Wearily, I got them both to bed.  (Tee shirts and dirty faces and tangled hair and no brushing of teeth this night and I don’t care.)  I did threaten big trouble if there were any nighttime wanderings.  I don’t think I could be held accountable for what I may do if I were to have to parent any more.  I made myself a stiff drink (don’t judge) and sat by the pool in the cool of the evening.  Out came the stars, and right in front of me, the Big Dipper.


I have looked out at that constellation many an evening–particularly when we lived in Washington, I would go out on our balcony each night and look at it a few minutes while listening to the frogs sing in the creek nearby.  It always makes me ponder God’s greatness, His bigness, and His faithfulness.  It’s always there.  He’s always there.

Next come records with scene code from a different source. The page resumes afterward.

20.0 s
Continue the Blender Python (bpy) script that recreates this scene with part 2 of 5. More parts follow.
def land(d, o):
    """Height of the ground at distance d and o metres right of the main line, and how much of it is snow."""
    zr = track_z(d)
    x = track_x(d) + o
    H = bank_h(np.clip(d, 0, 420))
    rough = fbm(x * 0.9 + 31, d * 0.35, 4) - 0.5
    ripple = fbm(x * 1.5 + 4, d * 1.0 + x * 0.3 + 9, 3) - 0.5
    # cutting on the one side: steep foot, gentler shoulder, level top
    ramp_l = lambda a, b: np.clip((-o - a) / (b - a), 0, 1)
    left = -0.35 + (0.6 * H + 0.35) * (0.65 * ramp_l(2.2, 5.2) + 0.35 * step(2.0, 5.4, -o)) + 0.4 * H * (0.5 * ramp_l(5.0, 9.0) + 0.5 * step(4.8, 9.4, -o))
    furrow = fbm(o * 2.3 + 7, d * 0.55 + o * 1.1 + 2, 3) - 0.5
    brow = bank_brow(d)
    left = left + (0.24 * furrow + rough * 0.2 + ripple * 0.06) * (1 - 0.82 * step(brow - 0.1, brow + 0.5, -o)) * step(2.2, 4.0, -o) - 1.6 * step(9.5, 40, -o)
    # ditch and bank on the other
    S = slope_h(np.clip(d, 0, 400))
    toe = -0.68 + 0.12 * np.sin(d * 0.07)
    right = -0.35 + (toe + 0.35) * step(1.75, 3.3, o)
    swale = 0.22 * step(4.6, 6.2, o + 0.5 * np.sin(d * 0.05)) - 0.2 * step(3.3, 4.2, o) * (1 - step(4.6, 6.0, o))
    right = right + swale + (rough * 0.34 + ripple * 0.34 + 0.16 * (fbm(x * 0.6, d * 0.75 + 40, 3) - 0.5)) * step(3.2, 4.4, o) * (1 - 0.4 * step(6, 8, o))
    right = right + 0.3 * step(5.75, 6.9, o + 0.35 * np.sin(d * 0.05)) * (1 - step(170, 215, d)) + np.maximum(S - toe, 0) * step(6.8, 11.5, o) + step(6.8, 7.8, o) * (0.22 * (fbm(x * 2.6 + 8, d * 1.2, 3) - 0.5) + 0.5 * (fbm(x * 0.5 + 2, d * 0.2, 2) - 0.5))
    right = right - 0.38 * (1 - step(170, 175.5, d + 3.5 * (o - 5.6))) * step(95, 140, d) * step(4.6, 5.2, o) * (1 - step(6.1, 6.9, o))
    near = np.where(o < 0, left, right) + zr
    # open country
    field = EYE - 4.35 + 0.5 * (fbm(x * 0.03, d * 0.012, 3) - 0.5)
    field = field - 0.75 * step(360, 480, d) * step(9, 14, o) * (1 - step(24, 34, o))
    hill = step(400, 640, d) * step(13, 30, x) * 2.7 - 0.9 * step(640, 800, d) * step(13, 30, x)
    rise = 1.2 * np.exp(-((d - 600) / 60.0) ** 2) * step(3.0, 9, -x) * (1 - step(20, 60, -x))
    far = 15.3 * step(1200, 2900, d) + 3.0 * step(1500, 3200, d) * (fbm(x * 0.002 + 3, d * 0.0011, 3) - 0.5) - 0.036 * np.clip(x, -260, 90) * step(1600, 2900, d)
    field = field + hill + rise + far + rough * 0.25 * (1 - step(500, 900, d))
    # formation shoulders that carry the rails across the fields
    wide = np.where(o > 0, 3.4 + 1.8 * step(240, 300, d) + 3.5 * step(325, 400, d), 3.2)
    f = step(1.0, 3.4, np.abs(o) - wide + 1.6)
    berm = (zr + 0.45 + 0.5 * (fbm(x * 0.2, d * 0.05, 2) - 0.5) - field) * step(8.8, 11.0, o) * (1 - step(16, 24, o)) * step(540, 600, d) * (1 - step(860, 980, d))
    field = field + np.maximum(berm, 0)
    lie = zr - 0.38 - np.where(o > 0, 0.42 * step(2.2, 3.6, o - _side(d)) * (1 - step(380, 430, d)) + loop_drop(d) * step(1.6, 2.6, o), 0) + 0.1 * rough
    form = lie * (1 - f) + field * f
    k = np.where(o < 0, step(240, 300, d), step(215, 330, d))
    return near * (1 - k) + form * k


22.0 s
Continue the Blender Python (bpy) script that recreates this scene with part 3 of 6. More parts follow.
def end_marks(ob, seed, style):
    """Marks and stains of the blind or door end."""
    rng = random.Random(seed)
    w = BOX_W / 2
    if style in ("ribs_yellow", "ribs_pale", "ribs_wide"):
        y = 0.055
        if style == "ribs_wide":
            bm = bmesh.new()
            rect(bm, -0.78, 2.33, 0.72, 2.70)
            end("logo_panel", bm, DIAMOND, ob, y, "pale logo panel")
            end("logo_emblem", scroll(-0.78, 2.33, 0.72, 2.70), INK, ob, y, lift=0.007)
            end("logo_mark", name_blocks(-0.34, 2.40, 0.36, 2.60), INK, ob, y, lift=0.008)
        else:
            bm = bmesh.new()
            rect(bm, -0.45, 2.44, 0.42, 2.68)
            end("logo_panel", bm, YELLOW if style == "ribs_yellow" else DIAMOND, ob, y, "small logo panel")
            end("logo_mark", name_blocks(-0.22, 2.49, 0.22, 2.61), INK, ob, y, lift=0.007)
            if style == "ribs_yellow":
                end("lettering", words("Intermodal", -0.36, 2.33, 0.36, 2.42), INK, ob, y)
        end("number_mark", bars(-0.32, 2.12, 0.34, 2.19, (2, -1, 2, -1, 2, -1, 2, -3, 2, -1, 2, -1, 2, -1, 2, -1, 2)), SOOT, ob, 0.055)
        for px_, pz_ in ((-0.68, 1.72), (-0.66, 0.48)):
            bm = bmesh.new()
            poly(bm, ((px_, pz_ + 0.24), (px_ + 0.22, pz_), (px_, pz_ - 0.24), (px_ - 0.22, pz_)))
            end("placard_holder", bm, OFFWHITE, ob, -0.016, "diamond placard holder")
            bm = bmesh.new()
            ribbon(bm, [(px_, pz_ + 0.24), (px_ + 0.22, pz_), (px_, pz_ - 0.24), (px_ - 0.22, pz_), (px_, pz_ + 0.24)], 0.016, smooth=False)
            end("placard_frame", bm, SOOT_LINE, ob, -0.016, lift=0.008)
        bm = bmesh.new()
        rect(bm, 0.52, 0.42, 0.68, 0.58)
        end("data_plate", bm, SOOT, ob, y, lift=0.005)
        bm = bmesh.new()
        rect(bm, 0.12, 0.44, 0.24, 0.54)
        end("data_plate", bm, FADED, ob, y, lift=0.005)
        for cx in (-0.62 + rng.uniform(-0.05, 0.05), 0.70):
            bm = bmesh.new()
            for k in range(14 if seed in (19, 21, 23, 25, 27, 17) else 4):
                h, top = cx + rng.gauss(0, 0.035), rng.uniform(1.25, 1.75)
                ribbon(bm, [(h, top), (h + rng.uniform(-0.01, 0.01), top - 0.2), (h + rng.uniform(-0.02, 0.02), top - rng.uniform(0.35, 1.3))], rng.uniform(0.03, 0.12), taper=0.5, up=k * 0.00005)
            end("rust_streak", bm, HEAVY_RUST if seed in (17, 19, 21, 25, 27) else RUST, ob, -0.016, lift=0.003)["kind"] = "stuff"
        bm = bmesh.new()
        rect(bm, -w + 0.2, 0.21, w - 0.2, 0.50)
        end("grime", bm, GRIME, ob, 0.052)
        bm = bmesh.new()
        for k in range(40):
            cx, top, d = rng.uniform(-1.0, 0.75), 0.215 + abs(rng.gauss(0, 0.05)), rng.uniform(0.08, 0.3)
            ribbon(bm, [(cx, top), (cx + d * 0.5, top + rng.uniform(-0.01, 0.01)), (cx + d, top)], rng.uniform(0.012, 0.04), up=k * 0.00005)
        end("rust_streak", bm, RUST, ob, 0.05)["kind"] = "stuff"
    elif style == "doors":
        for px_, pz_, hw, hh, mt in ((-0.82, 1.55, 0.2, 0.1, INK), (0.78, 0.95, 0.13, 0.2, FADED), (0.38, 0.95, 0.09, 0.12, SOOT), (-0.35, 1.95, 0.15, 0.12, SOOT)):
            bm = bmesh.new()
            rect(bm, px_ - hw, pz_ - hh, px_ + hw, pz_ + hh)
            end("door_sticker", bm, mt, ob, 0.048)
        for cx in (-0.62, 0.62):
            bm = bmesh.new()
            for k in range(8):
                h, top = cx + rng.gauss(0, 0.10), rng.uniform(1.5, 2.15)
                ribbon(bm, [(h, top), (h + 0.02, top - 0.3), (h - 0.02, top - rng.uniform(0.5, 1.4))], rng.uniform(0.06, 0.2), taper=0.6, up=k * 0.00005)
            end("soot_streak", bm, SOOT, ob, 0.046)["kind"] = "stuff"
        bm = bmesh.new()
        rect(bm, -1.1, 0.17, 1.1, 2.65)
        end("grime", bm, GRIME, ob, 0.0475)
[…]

As I looked this night at the Big Dipper so large, so close, framed by the perimeter of our fenced back yard, I thought of Chris Tomlin’s song, “You are Amazing, God.” He sings, “You placed the stars in the sky and you know them by name, you are amazing, God.”  I was reminded again of God’s great love, and God’s great faithfulness to me.  He is bigger than behavioral problems.  He is bigger than chairs in the pool and messes on the floor, and dinner thrown in the trash.  He loves me and has chosen me and I will always be His.  He is faithful to me in this calling he has placed on me to be these children's mommy.  He is faithful to them, to call them to a higher purpose, and to love them as they are.  He chose them, literally pulled them out of the muck and mire of their former homes and gave them a firm place to stand with Him and with us.


And maybe, as I parent them, in a day like to today, and with all my heart can say, “Yes, yes, yes, I am your mommy forever no matter what!”, I will be able to help them get a glimpse of God’s faithfulness, His everlasting love, and their eternal belonging to them.  His choosing of them.  That, my friends, will make it all worth it.  For now, I’ll be happy if they sleep all night.  I’m off to do laundry and bed, and love them more tomorrow.